What you are asked to do:
Repeat the data below exactly, dropping any pictures it holds.

Source excerpt:
^^^^^^^^^^^^^^^^

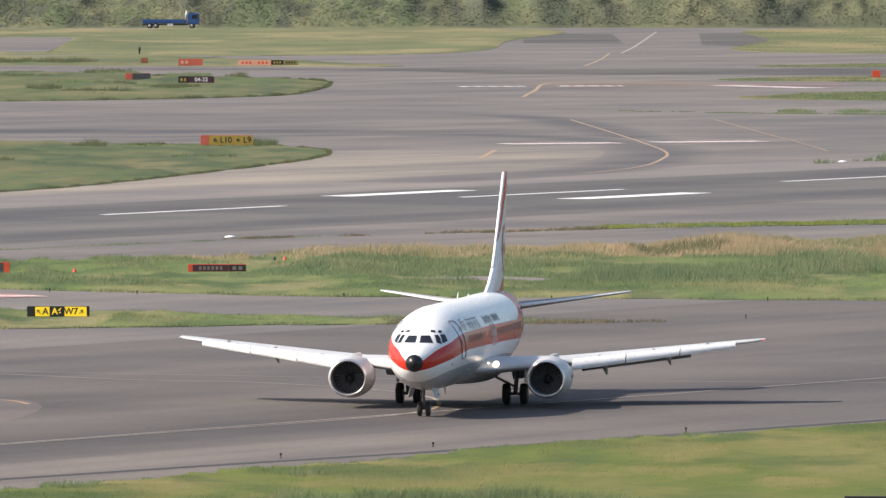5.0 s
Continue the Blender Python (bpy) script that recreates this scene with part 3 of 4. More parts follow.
    for k, (x, y, f) in enumerate(spots):
        on_far = y < 1300 and x < np.interp(y, [965, 1015, 1100, 1180, 1225], [-62, -38, -20, -9, -16])
        if (not on_far and y < 1300) or any(abs(x - a) < h + 2.5 and -32 < y - b < 4 for a, b, h in SIGN_SPOTS):
            continue
        a, b = pick.uniform(0.8, 3.2) * f, pick.uniform(2.5, 6.0) * f
        o = [(x + a * math.cos(w) * (1 + 0.3 * math.sin(3 * w + k)), y + b * math.sin(w)) for w in [2 * math.pi * j / 14 for j in range(14)]]
        blades("tall_grass", o, 10, pick.uniform(0.12, 0.25) * f, 0.06, (M_EDGE, M_TALL)[k % 2], 0.16, "scattered tall tuft in the mown island", 300 + k, clump=0.9, rough=1.0)
    reeds = [(-14, 840), (-8, 848), (4, 860), (20.6, 877), (36, 889), (60, 903), (60, 868), (30, 852), (8, 842), (-6, 840)]
    blades("reeds", reeds, 12, 0.34, 0.026, M_REED, 0.05, "dry tan seed-head grass", 43, clip=(-40, 60, 800, 910), sward=sward, tall=0.25)
    blades("reeds", [(14, 870), (60, 905), (60, 845), (30, 840), (18, 850)], 14, 0.46, 0.028, M_REED, 0.05, "tall tan reeds", 44, clip=(8, 60, 800, 910), sward=sward)
    sheet("bare_patch", curve_through(SLIVER, 5, True), 0.07, M_LIGHT, "bare pale strip in the verge")
    for k, (x, y, a, b, h) in enumerate(((2.5, 814, 3.2, 4, 0.5), (8.5, 813.5, 3.4, 2.5, 0.36), (13.5, 810, 2.6, 3, 0.42), (-3.5, 817, 3.0, 5, 0.42))):
        blades("tall_grass", [(x + a * math.cos(w), y + b * math.sin(w)) for w in [2 * math.pi * j / 18 for j in range(18)]], 26, h, 0.026, M_TALL, 0.12, "tall dark green grass behind the bare strip", 210 + k, clump=1.1, rough=0.9, sward=sward)
    # grassy seam on the runway's near side
    meadow("seam", [(17, 923), (24, 928), (37.2, 934.5), (75, 955), (75, 965), (37.7, 944), (24, 936), (18, 930)], "thin ragged grass seam", 51, 12, 0.13, 0.05, wobble=0.9, clip=(0, 60, 900, 960))
    sheet("soil_seam", curve_through([(7.6, 914), (13, 918.5), (18, 923), (19, 930), (13, 924), (9, 920)], 5, True), 0.03, M_SOIL, "bare brown soil seam beside the runway")
    # far islands
    meadow("far_island", [(-140, 1235), (-75.9, 1233), (-57.1, 1240), (-26.4, 1232), (-10, 1224), (-3.4, 1206), (-1.7, 1186), (-3.2, 1165), (-6.7, 1139), (-12.2, 1108), (-18.4, 1075), (-24.6, 1049),
                          (-30.4, 1029), (-31.0, 1023), (-30.2, 1014), (-36.5, 1004), (-47, 986), (-59.3, 953), (-110, 860)], "mown green grass island with dry patches", 61, 2.2, 0.06, 0.045, M_GRASS_FAR,
           clip=(-90, 4, 930, 1250), swell=0.42, cell=(0.7, 2.2), size=8.0, edge=0.17)
    meadow("farther_island", [(-180, 1740), (-106, 1722), (-44.8, 1690), (-13.2, 1652), (-3.6, 1624), (-2.4, 1592), (-5.5, 1533), (-12.1, 1503), (-39.5, 1473), (-90.6, 1460), (-160, 1450)],
           "pale green grass island", 71, 1.0, 0.07, 0.06, M_GRASS_FAR, clip=(-130, 2, 1455, 1735), swell=0.5, cell=(1.0, 3.5), size=11.0, edge=0.22)
    meadow("back_field", [(-200, 2215), (-67, 2212), (32.0, 2214), (25.3, 2035), (21.4, 1935), (8.2, 1882), (-22, 1864), (-20, 1836), (7.7, 1759), (-30, 1762), (-54, 1769), (-150, 1780)],
           "pale yellow-green field", 81, 0.5, 0.06, 0.1, M_FIELD, clip=(-130, 40, 1750, 2215), wobble=0.3, swell=0.3, cell=(1.2, 5.0), size=14.0)
    sheet("old_apron_path", TRACK, 0.10, M_LIGHT, "pale track through the field")
    meadow("right_field", [(64, 1905), (69, 2055), (76, 2214), (160, 2220), (150, 1900)], "pale yellow-green field", 91, 0.6, 0.12, 0.1, M_FIELD, clip=(60, 130, 1890, 2215), wobble=0.3)
    for k, o in enumerate(([(54, 1624), (61, 1658), (130, 1684), (130, 1610)], [(52, 1517), (70, 1541), (130, 1550), (130, 1455), (53, 1483)], [(59, 1752), (81, 1788), (130, 1790), (130, 1758)])):
        meadow("patch", o, "small green grass patch", 95 + k, 1.5, 0.14, 0.08, M_GRASS_FAR, clip=(45, 110, 1400, 1800))
    for k, (a, b) in enumerate((((5.5, 911.5), (11, 916.5)), ((9.5, 914), (19, 924)), ((-9, 897), (-4, 902)), ((-1, 904), (1.5, 907)))):
        o = [(a[0], a[1] - 1.2), (b[0], b[1] - 1.2), (b[0], b[1] + 1.4), (a[0], a[1] + 1.4)]
        blades("weeds", o, 26, 0.17, 0.05, M_BUSH_DRY, 0.0, "withered brown weeds in the soil seam", 230 + k, rough=1.0, clump=1.2, keep=-1.2)
    # weeds that grow in joints
    for k, (a, b, h) in enumerate((((30.3, 1408), (38.9, 1401), 0.14), ((38.9, 1399), (60, 1386), 0.16), ((48, 1405), (75, 1400), 0.3), ((42.4, 1143), (52, 1159), 0.4), ((-52, 962), (-46, 978), 0.25),
                                   ((-44, 812), (-40, 806), 0.2), ((-30, 862), (-2, 906), 0.07))):
        a, b = Vector(a), Vector(b)
        o = [(a.x, a.y - 2), (b.x, b.y - 2), (b.x, b.y + 2), (a.x, a.y + 2)]
        blades("weeds", o, 18, h, 0.04, M_TALL, 0.0, "dark weeds in a pavement joint", 110 + k, rough=1.0, clump=2.0, keep=-0.9)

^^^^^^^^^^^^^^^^

The answer:
5.0 s
Continue the Blender Python (bpy) script that recreates this scene with part 3 of 4. More parts follow.
    for k, (x, y, f) in enumerate(spots):
        on_far = y < 1300 and x < np.interp(y, [965, 1015, 1100, 1180, 1225], [-62, -38, -20, -9, -16])
        if (not on_far and y < 1300) or any(abs(x - a) < h + 2.5 and -32 < y - b < 4 for a, b, h in SIGN_SPOTS):
            continue
        a, b = pick.uniform(0.8, 3.2) * f, pick.uniform(2.5, 6.0) * f
        o = [(x + a * math.cos(w) * (1 + 0.3 * math.sin(3 * w + k)), y + b * math.sin(w)) for w in [2 * math.pi * j / 14 for j in range(14)]]
        blades("tall_grass", o, 10, pick.uniform(0.12, 0.25) * f, 0.06, (M_EDGE, M_TALL)[k % 2], 0.16, "scattered tall tuft in the mown island", 300 + k, clump=0.9, rough=1.0)
    reeds = [(-14, 840), (-8, 848), (4, 860), (20.6, 877), (36, 889), (60, 903), (60, 868), (30, 852), (8, 842), (-6, 840)]
    blades("reeds", reeds, 12, 0.34, 0.026, M_REED, 0.05, "dry tan seed-head grass", 43, clip=(-40, 60, 800, 910), sward=sward, tall=0.25)
    blades("reeds", [(14, 870), (60, 905), (60, 845), (30, 840), (18, 850)], 14, 0.46, 0.028, M_REED, 0.05, "tall tan reeds", 44, clip=(8, 60, 800, 910), sward=sward)
    sheet("bare_patch", curve_through(SLIVER, 5, True), 0.07, M_LIGHT, "bare pale strip in the verge")
    for k, (x, y, a, b, h) in enumerate(((2.5, 814, 3.2, 4, 0.5), (8.5, 813.5, 3.4, 2.5, 0.36), (13.5, 810, 2.6, 3, 0.42), (-3.5, 817, 3.0, 5, 0.42))):
        blades("tall_grass", [(x + a * math.cos(w), y + b * math.sin(w)) for w in [2 * math.pi * j / 18 for j in range(18)]], 26, h, 0.026, M_TALL, 0.12, "tall dark green grass behind the bare strip", 210 + k, clump=1.1, rough=0.9, sward=sward)
    # grassy seam on the runway's near side
    meadow("seam", [(17, 923), (24, 928), (37.2, 934.5), (75, 955), (75, 965), (37.7, 944), (24, 936), (18, 930)], "thin ragged grass seam", 51, 12, 0.13, 0.05, wobble=0.9, clip=(0, 60, 900, 960))
    sheet("soil_seam", curve_through([(7.6, 914), (13, 918.5), (18, 923), (19, 930), (13, 924), (9, 920)], 5, True), 0.03, M_SOIL, "bare brown soil seam beside the runway")
    # far islands
    meadow("far_island", [(-140, 1235), (-75.9, 1233), (-57.1, 1240), (-26.4, 1232), (-10, 1224), (-3.4, 1206), (-1.7, 1186), (-3.2, 1165), (-6.7, 1139), (-12.2, 1108), (-18.4, 1075), (-24.6, 1049),
                          (-30.4, 1029), (-31.0, 1023), (-30.2, 1014), (-36.5, 1004), (-47, 986), (-59.3, 953), (-110, 860)], "mown green grass island with dry patches", 61, 2.2, 0.06, 0.045, M_GRASS_FAR,
           clip=(-90, 4, 930, 1250), swell=0.42, cell=(0.7, 2.2), size=8.0, edge=0.17)
    meadow("farther_island", [(-180, 1740), (-106, 1722), (-44.8, 1690), (-13.2, 1652), (-3.6, 1624), (-2.4, 1592), (-5.5, 1533), (-12.1, 1503), (-39.5, 1473), (-90.6, 1460), (-160, 1450)],
           "pale green grass island", 71, 1.0, 0.07, 0.06, M_GRASS_FAR, clip=(-130, 2, 1455, 1735), swell=0.5, cell=(1.0, 3.5), size=11.0, edge=0.22)
    meadow("back_field", [(-200, 2215), (-67, 2212), (32.0, 2214), (25.3, 2035), (21.4, 1935), (8.2, 1882), (-22, 1864), (-20, 1836), (7.7, 1759), (-30, 1762), (-54, 1769), (-150, 1780)],
           "pale yellow-green field", 81, 0.5, 0.06, 0.1, M_FIELD, clip=(-130, 40, 1750, 2215), wobble=0.3, swell=0.3, cell=(1.2, 5.0), size=14.0)
    sheet("old_apron_path", TRACK, 0.10, M_LIGHT, "pale track through the field")
    meadow("right_field", [(64, 1905), (69, 2055), (76, 2214), (160, 2220), (150, 1900)], "pale yellow-green field", 91, 0.6, 0.12, 0.1, M_FIELD, clip=(60, 130, 1890, 2215), wobble=0.3)
    for k, o in enumerate(([(54, 1624), (61, 1658), (130, 1684), (130, 1610)], [(52, 1517), (70, 1541), (130, 1550), (130, 1455), (53, 1483)], [(59, 1752), (81, 1788), (130, 1790), (130, 1758)])):
        meadow("patch", o, "small green grass patch", 95 + k, 1.5, 0.14, 0.08, M_GRASS_FAR, clip=(45, 110, 1400, 1800))
    for k, (a, b) in enumerate((((5.5, 911.5), (11, 916.5)), ((9.5, 914), (19, 924)), ((-9, 897), (-4, 902)), ((-1, 904), (1.5, 907)))):
        o = [(a[0], a[1] - 1.2), (b[0], b[1] - 1.2), (b[0], b[1] + 1.4), (a[0], a[1] + 1.4)]
        blades("weeds", o, 26, 0.17, 0.05, M_BUSH_DRY, 0.0, "withered brown weeds in the soil seam", 230 + k, rough=1.0, clump=1.2, keep=-1.2)
    # weeds that grow in joints
    for k, (a, b, h) in enumerate((((30.3, 1408), (38.9, 1401), 0.14), ((38.9, 1399), (60, 1386), 0.16), ((48, 1405), (75, 1400), 0.3), ((42.4, 1143), (52, 1159), 0.4), ((-52, 962), (-46, 978), 0.25),
                                   ((-44, 812), (-40, 806), 0.2), ((-30, 862), (-2, 906), 0.07))):
        a, b = Vector(a), Vector(b)
        o = [(a.x, a.y - 2), (b.x, b.y - 2), (b.x, b.y + 2), (a.x, a.y + 2)]
        blades("weeds", o, 18, h, 0.04, M_TALL, 0.0, "dark weeds in a pavement joint", 110 + k, rough=1.0, clump=2.0, keep=-0.9)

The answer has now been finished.